Выбрать главу

Сообщения, посылавшиеся в Петербург весной 1899 года генерал-губернатором, давали там основание тревожиться за его выносливость. Куропаткин писал: «Боюсь, что Вы слишком много работаете, слишком много собственноручно пишете... Будьте сильны, здоровы, бодры; не утомляйте себя, не волнуйтесь без крайности. Берегите силы. Труднейшее еще ждет впереди. Не нервничайте из-за всяких глупостей, сочиняемых иностранными газетами... Граф Ноститц говорил мне, что вы напрасно изводите себя». Император тоже призывал генерал-губернатора подумать о здоровье и делать «иногда передышки», а Победоносцев считал, что Бобрикову следовало бы выказывать терпение и больше обращать внимания на разницу между важными и второстепенными делами.

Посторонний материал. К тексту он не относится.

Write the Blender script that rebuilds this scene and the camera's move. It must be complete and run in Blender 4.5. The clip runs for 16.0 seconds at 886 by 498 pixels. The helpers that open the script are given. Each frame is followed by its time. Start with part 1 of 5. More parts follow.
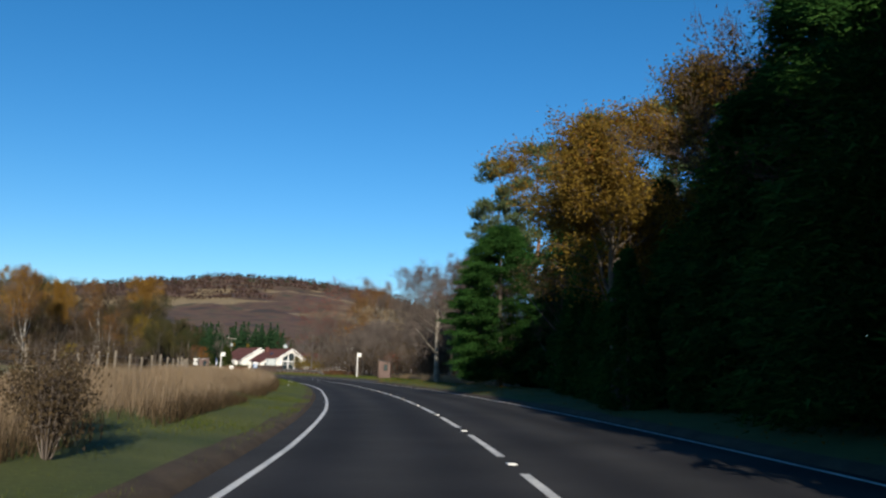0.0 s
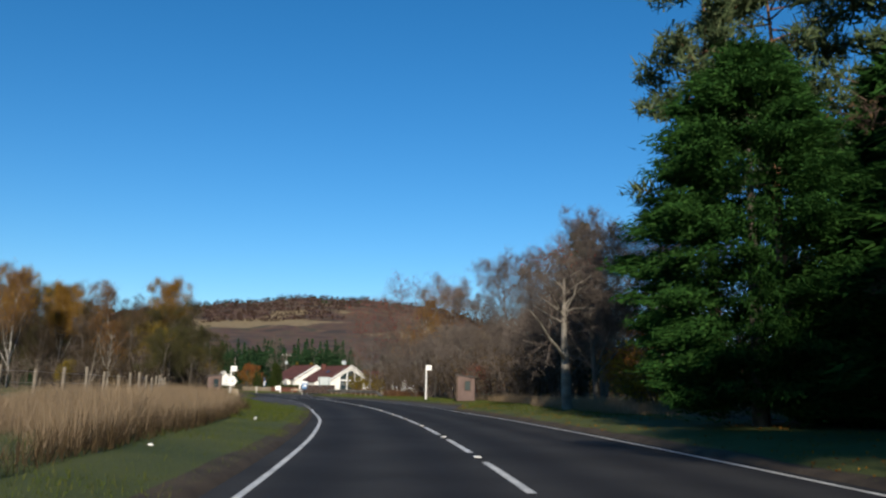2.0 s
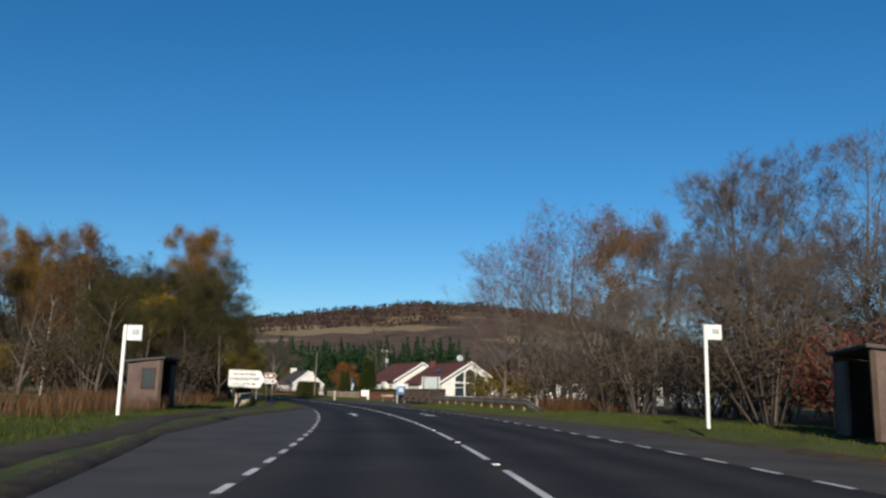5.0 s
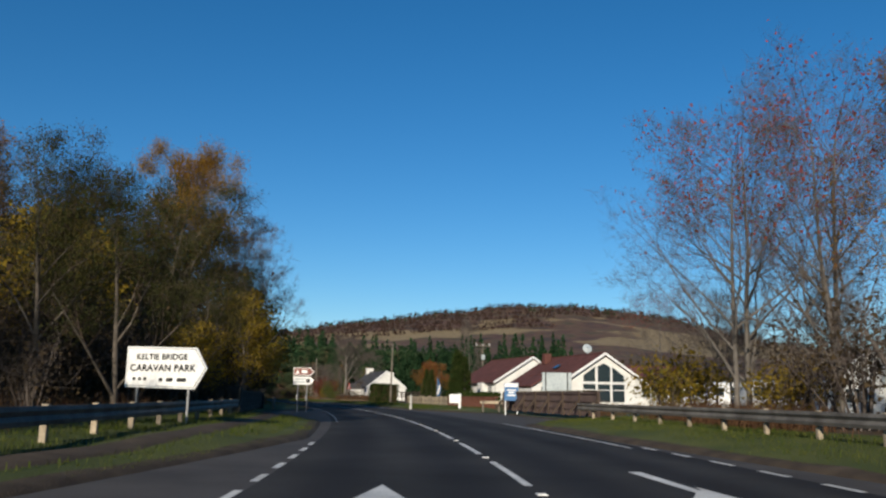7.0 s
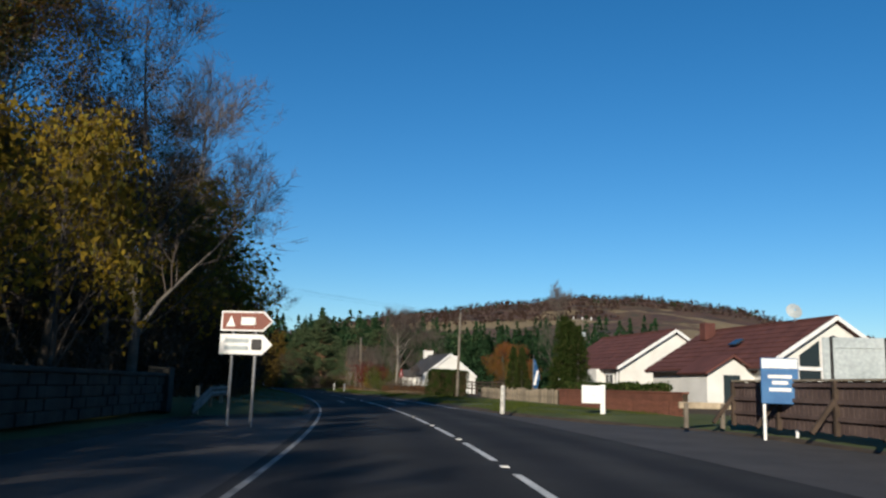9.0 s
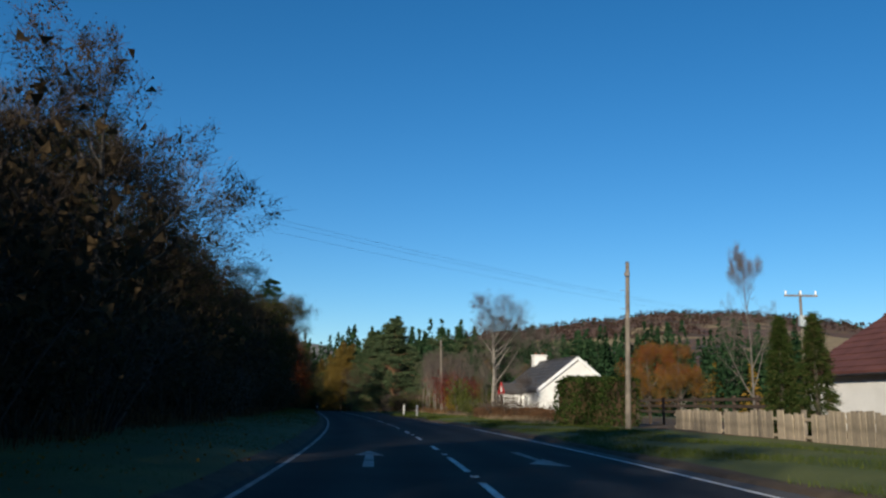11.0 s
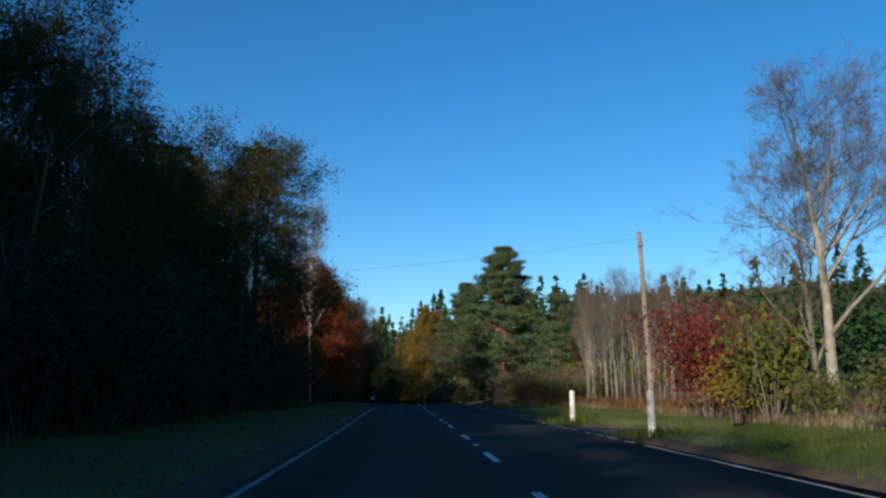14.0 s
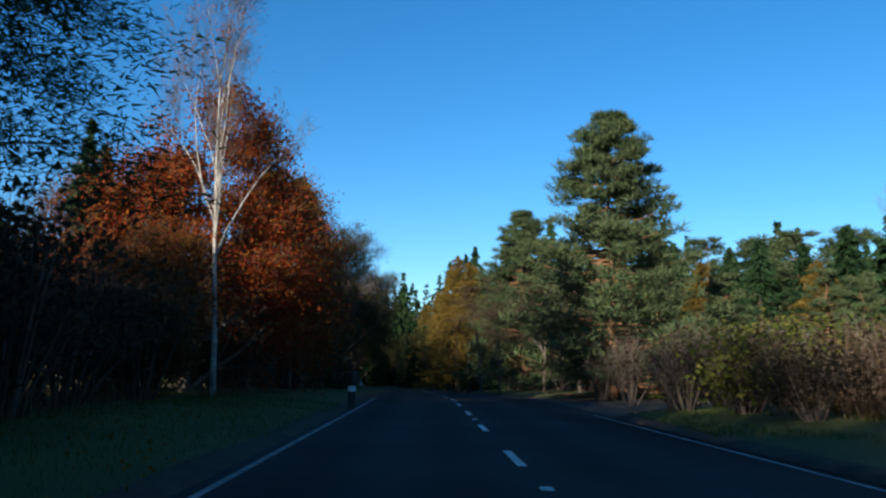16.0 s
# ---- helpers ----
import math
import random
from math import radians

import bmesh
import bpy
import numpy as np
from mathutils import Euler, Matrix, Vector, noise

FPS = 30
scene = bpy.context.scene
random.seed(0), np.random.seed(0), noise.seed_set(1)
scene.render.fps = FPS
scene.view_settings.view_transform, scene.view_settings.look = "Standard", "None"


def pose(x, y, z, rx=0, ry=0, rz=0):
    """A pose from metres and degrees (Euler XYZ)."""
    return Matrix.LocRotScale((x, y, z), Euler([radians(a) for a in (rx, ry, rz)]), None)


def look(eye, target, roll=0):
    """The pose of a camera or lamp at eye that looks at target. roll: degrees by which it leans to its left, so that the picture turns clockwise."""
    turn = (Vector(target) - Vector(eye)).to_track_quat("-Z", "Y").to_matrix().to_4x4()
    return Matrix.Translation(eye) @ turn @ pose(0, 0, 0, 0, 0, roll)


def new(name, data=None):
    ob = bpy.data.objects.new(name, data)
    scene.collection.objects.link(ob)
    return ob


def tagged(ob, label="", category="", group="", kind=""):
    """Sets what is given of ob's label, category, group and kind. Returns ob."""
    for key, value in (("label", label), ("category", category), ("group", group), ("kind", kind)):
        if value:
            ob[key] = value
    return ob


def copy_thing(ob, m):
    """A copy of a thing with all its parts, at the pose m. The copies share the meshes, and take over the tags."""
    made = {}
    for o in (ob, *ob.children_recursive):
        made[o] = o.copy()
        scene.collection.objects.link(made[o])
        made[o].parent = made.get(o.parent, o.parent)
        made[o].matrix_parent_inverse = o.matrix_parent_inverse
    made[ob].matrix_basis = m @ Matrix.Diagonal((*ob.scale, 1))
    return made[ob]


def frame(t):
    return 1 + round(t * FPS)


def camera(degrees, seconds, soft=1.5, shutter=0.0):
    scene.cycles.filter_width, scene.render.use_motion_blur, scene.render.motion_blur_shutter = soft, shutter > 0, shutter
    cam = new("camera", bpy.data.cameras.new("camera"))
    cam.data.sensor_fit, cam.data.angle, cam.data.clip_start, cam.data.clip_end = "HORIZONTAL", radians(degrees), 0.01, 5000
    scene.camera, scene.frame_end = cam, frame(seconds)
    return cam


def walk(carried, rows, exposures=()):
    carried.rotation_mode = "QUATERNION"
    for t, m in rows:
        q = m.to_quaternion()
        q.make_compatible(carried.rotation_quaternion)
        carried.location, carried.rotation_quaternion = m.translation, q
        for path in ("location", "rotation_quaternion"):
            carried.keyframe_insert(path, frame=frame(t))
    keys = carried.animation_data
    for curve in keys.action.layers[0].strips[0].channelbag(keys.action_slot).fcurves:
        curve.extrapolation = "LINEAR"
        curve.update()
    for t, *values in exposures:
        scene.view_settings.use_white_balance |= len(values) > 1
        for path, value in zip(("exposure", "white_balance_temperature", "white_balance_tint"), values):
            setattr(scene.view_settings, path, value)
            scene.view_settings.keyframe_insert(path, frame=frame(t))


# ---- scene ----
cam = camera(57.0, 16.0, soft=2.4, shutter=0.0)
# seconds, place, heading to the left of +y, look up, lean to the right
PATH = [
    (0.0, 4.75, 22.86, 1.186, -2.894, 8.577, -1.532),
    (0.5, 4.72, 30.91, 1.150, -1.815, 8.938, -1.530),
    (1.0, 4.50, 39.01, 1.150, -0.564, 9.533, -1.668),
    (1.5, 4.15, 47.12, 1.141, 0.825, 9.636, -0.743),
    (2.0, 3.60, 55.22, 1.136, 2.168, 9.815, -0.996),
    (2.5, 2.79, 63.30, 1.135, 3.564, 10.036, -0.598),
    (3.0, 1.83, 71.35, 1.130, 4.817, 10.297, -0.389),
    (3.5, 0.70, 79.36, 1.123, 6.032, 10.111, -0.326),
    (4.0, -0.67, 87.32, 1.106, 7.309, 9.991, -0.690),
    (6.5, -9.83, 127.46, 1.124, 15.302, 10.373, -1.260),
    (7.0, -12.37, 135.46, 1.144, 16.721, 10.261, -0.986),
    (7.5, -15.23, 143.27, 1.145, 17.525, 10.025, -1.035),
    (8.0, -18.15, 151.03, 1.137, 18.608, 9.954, -1.139),
    (8.2, -19.35, 154.17, 1.131, 19.095, 9.960, -1.001),
    (10.3, -33.86, 187.51, 1.133, 24.327, 9.182, -2.380),
    (10.5, -35.41, 190.52, 1.141, 25.132, 10.037, -1.567),
    (11.0, -39.35, 197.93, 1.141, 26.919, 10.827, -1.227),
    (11.5, -43.51, 205.23, 1.141, 28.504, 10.428, -1.065),
    (12.0, -47.79, 212.46, 1.139, 30.005, 10.198, -0.460),
    (12.5, -52.21, 219.56, 1.141, 30.992, 10.011, -0.409),
    (13.0, -56.70, 226.53, 1.125, 31.966, 9.876, -0.039),
    (13.5, -61.34, 233.47, 1.129, 32.518, 9.861, 0.466),
    (14.0, -66.05, 240.37, 1.124, 33.070, 9.837, 0.191),
    (14.5, -70.77, 247.21, 1.119, 33.594, 9.773, -0.222),
    (15.0, -75.51, 253.93, 1.101, 34.202, 9.486, -0.248),
    (15.5, -80.28, 260.61, 1.143, 34.760, 9.026, -0.556),
    (16.0, -85.16, 267.19, 1.153, 34.960, 8.550, -0.643),
]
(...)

Позднее и статс-секретарь фон Плеве выразил с оговорками свое мнение о хлопотах Бобрикова. Если дела требуют принятия мер, следует действовать, а не только рассылать циркуляры, создавая тем лишь неверное представление о целенаправленности властей. Два года спустя сенатору Неовиусу довелось наблюдать, как его собеседник, генерал-губернатор, совершенно потерявший от «упрямства» выдержку, стал пинать ногой печь, находившуюся в углу его рабочего кабинета.

Со своей стороны, Бобриков уверял в собственной выносливости. Правда, «мерзостей» была «масса», и порой «русское сердце» не желало терпеть «финляндской неурядицы». Писанины было действительно много, но это было неизбежно, чтобы не выпускать дело из своих рук. К тому же частенько легче было написать самому, чем поручить это другому — не говоря уже о коварных финляндцах. О том, чтобы придерживаться совета уважаемого Константина Петровича (Победоносцева), нечего было и думать, поскольку, с точки зрения последовательной политики, в Финляндии второстепенных дел не было. Осторожность, конечно, следовало соблюдать. Разъяренность финляндцев показывала, как считал Бобриков, что он на верном пути и действует лишь «чисто в интересах России и центра», но не окраины.

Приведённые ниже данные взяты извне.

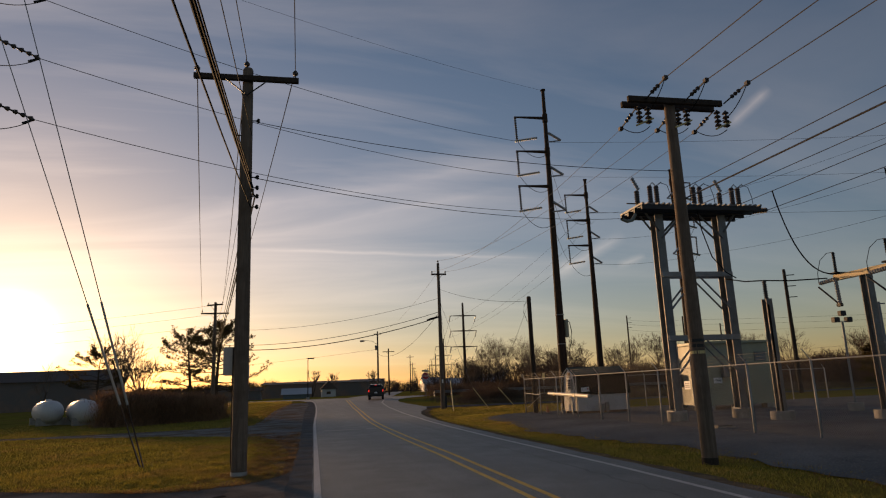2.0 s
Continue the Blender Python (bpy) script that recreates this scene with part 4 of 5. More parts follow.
for y in (0.95, 1.12):
    part("riser_conduit", rod(B(), (-0.09, y, 0.0), (-0.09, y, 3.0), 0.06, n=8), GALV, cab)
for z in (0.9, 1.9, 2.8):
    part("strut", box(B(), -0.06, 0.028, 0.8, 1.28, z - 0.025, z + 0.025), GALV, cab)
for y in (2.05,):
    part("conduit", rod(B(), (-0.05, y + 1.2, 0.0), (-0.05, y + 1.2, 2.9), 0.045, n=8), GALV, cab)
part("meter_box", soft_box(B(), -0.22, 0.02, 2.3, 2.75, 1.3, 2.0, 0.02), STEEL_GREY, cab)
part("meter_box", soft_box(B(), -0.2, 0.02, 2.85, 3.25, 2.4, 2.95, 0.02), STEEL_GREY, cab)
part("heater_box", soft_box(B(), 1.0, 1.6, -0.25, 0.02, 1.75, 2.3, 0.02), STEEL_GREY, cab)
for x in (2.15, 2.35, 2.55):
    part("conduit", rod(B(), (x, -0.06, 0.0), (x, -0.06, 2.7), 0.05, n=8), GALV, cab)
part("warning_plate", box(B(), 0.5, 1.0, -0.012, 0.024, 1.45, 1.75), SIGN_WHITE, cab)
for k in range(3):
    part("writing_bar", box(B(), 0.55, 0.95, -0.016, -0.0125, 1.51 + 0.07 * k, 1.53 + 0.07 * k), DARK_STEEL, cab)
part("louvre", box(B(), 3.2, 3.9, -0.02, 0.024, 2.6, 3.1), STEEL_GREY, cab)

# yard flood light
fl = thing("flood_light", 24.9, 30.1, YZ, "tall thin post with three flood lamps", "flood light")
part("footing", rod(B(), (0, 0, 0), (0, 0, 0.4), 0.32, n=16), CONCRETE, fl)
part("post", rod(B(), (0, 0, 0.4), (0, 0, 4.1), 0.05, n=8), GALV, fl)
part("crossbar", rod(B(), (-0.4, 0, 4.1), (0.4, 0, 4.1), 0.025, n=6), GALV, fl)
for x, z in ((-0.35, 4.2), (0.35, 4.2), (0.05, 4.5)):
    part("lamp_head", soft_box(B(), x - 0.15, x + 0.15, -0.12, 0.12, z - 0.12, z + 0.12, 0.02, None), DARK_STEEL, fl)
for x, y, h in ((29.5, 27.5, 6.5), (31.0, 34.0, 5.5), (34, 30, 7.5)):
    sp = thing("steel_mast", x, y, YZ, "slim galvanised mast in the yard", "mast", "yard masts")
    part("footing", rod(B(), (0, 0, 0), (0, 0, 0.3), 0.4, n=14), CONCRETE, sp)
    part("mast", rod(B(), (0, 0, 0.3), (0, 0, h), 0.12, 0.09, 10), GALV, sp)
    part("head", rod(B(), (-0.4, 0, h - 0.1), (0.4, 0, h - 0.1), 0.04, n=6), GALV, sp)


# ---- guys and insulators of the unseen-top poles ----
GUYS = [((-3.9, 21.65, 0.0), (-11.2, 21.3, 20.4)), ((-3.75, 21.3, 0.0), (-9.6, 20.6, 20.4))]
for a, b in GUYS:
    a, b = Vector(a), Vector(b)
    g = thing("guy_wire", a.x, a.y, a.z, "steel guy wire with a pale guard at its foot", "guy wire", "guy wires")
    part("strand", tube(B(), [(0, 0, 0), (b - a) * 0.5, b - a], 0.012, 4), WIRE, g)
    part("guard", rod(B(), (b - a) * 0.075, (b - a) * 0.2, 0.03, n=6), PVC, g, "weathered pale plastic guard")
    part("anchor_rod", rod(B(), (0.05, 0.02, -0.2), (b - a) * 0.075, 0.02, n=6), POST_BROWN, g)
for (ax, ay, az), (bx, by, bz) in (((11.05, 53.7, 2.2), (10.8, 51.9, 0.0)), ((12.95, 54.4, 1.6), (14.2, 54.4, -0.05)), ((15.8, 57.2, 1.55), (17.0, 56.6, -0.05))):
    a, b = Vector((ax, ay, az)), Vector((bx, by, bz))
    g = thing("guy_wire", b.x, b.y, b.z, "guy wire with a pale yellow guard beside brush", "guy wire", "guy wires")
    part("guard", rod(B(), (0, 0, 0), (a - b), 0.032, n=8), YELLOW, g, "pale yellow plastic guard")
    top = Vector((10.75, 55.4, 8.6)) if bx < 15 else Vector((14.32, 43.95, 6.9))
    part("strand", tube(B(), [(a - b), (top - b)], 0.01, 4), WIRE, g)

# transmission wires over the road
ENDS = [Vector((-10.7, 31.3, z)) for z in (18.35, 15.65, 12.95)]
ROOTS = [Vector((-13.5, 29.5, z + 0.75)) for z in (18.35, 15.65, 12.95)]
for tip, end, root in zip(P1T, ENDS, ROOTS):
    wire(tip, end, 0.75, 0.016, CABLE, label="dark transmission conductor sagging over the road", group="transmission lines")
    e = thing("strain_insulator", end.x, end.y, end.z, "long string of insulator discs holding a conductor", "insulator", "strain insulators")
    bm = discs(Vector((0, 0, 0)), root - end, 12, 0.11, 0.35, 8)
    part("disc_string", bm, PORCELAIN, e)
    part("jumper_loop", tube(B(), sagging((-0.05, 0, -0.05), (root - end) * 1.1 + Vector((0, 0, -0.9)), 0.75, 14), 0.018, 5), CABLE, e)
    part("clamp", rod(B(), (0, 0, 0), (-0.35, -0.2, -0.25), 0.05, n=6), DARK_STEEL, e)
wire((18.3, 48.6, 24.0), (-13.9, 29.1, 21.4), 0.6, 0.009, CABLE, label="thin shield wire high over the road", group="transmission lines")
for a, b in zip(P1T, P2T):
    wire(a + Vector((2.2, 0, -0.3)), b, 0.5, 0.014, CABLE, group="transmission lines", label="dark transmission conductor between steel poles")
for a, b in zip(P2T, P3T):
    wire(a + Vector((2.3, 0, 0)), b, 0.4, 0.012, CABLE, group="transmission lines", label="dark transmission conductor between steel poles")
for a, b in zip(P3T, P4T):
    wire(a, b, 0.5, 0.012, CABLE, group="transmission lines", label="dark transmission conductor between steel poles")
for a, dz in zip(P1T, (0, 0, 0)):
    wire(a + Vector((2.3, 0, 0)), (a.x + 70, a.y - 25, a.z - 1.0), 1.6, 0.010, WIRE, group="transmission lines", label="thin transmission conductor over the yard")
for k in range(6):
    for za in (15.1, 11.8, 8.4):
        for s in (-3.2, 2.5):
            y0 = 144.5 + 104 * k
            x0 = 34.2 + 0.165 * (y0 - 144.5)
            if k < 3:
                wire((x0 + s, y0, za + 0.6), (x0 + 17.2 + s, y0 + 104, za + 0.6), 2.0, 0.02, CABLE, group="far transmission lines", label="thin dark far transmission conductor", n=12)
for za, s in ((15.7, -3.2), (12.4, -3.2), (15.7, 2.5)):
    wire((34.2 + s, 144.5, za), (29.9 + s * 0.3, 67.5, za + 3.0), 1.2, 0.014, CABLE, group="transmission lines", label="transmission conductor towards the far line")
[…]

В мае 1899 года, будучи в Петербурге на званном обеде, Бобриков все же не смог скрыть от друзей своей озабоченности. В штабе военного округа он привык в течении двадцати лет приказывать, а теперь финляндцы у него под носом делают что хотят. Их можно усмирить, вероятно, лишь кровопролитием. Присутствовавшему на том же обеде атаману уральских казаков Ставровскому Бобриков польстил, заметив, что одна сотня уральских казаков покончила бы с финляндцами, в то время как донских казаков потребовалось бы четыре сотни. Скорее всего, прибегать к помощи вооруженных сил все же не потребовалось бы. Финское мужичье не последует за господами, к тому же введение в Хельсинки дополнительных русских войск (одного батальона) и строительство многих временных казарм произвело «оздоровляющее» влияние.

С другой стороны, после неудачи с Большой петицией внешне казалось, что Финляндия успокаивается. Согласно пожеланию императора, документы петиции были переданы через губернаторов дальше генерал-губернатору, где они пока что и оставались. Бобриков с удовольствием на этом и остановился бы. Но тогда следовало все же быть готовым к тому, что «глупые финляндцы» будут утверждать, что генерал-губернатор портит отношения между государем и его подданными. Истинной причиной проволочки была сильно заинтересовавшая Бобрикова так называемая Кююрёляская петиция. В этой русской деревне на Карельском перешейке Февральский манифест приветствовался жителями с удовлетворением, заверение в лояльности подписало всего семь человек. Бобриков потребовал от Прокопе, чтобы выражение мнения кююрёлясцев было доложено Его Величеству до представления Большой петиции. (Под которой подписалась почти четвертая часть всего тогдашнего 2,5-миллионного населения Финляндии. И это при том, что «кресты» неграмотных не принимались.) Прокопе требование Бобрикова выполнил. Кююрёлясцам Николай II просил передать особую монаршую благодарность, но на докладе, представлявшем Большую петицию, сделал 5 (17) июня 1899 года пометку: «Адрес оставляю без последствий. Ходатайство нахожу неуместным, так как манифест 3 февраля касается общегосударственного, а не местного законодательства».

Нервы рассерженного публикациями иностранных газет Бобрикова успокоила неудача составленного по инициативе финляндцев так называемого международного культурного адреса летом 1899 года, во время отдыха генерал-губернатора. Император отказался принять доставившую это обращение делегацию, которую возглавлял бывший министр юстиции Франции Л.Трарие. Доброжелательная к финляндцам вдовствующая императрица Мария Федоровна позднее охарактеризовала Лео Мехелину эту затею как «досадную». «Были (явно имелся в виду император — Т.П.) очень огорчены этим вмешательством в наши внутренние дела».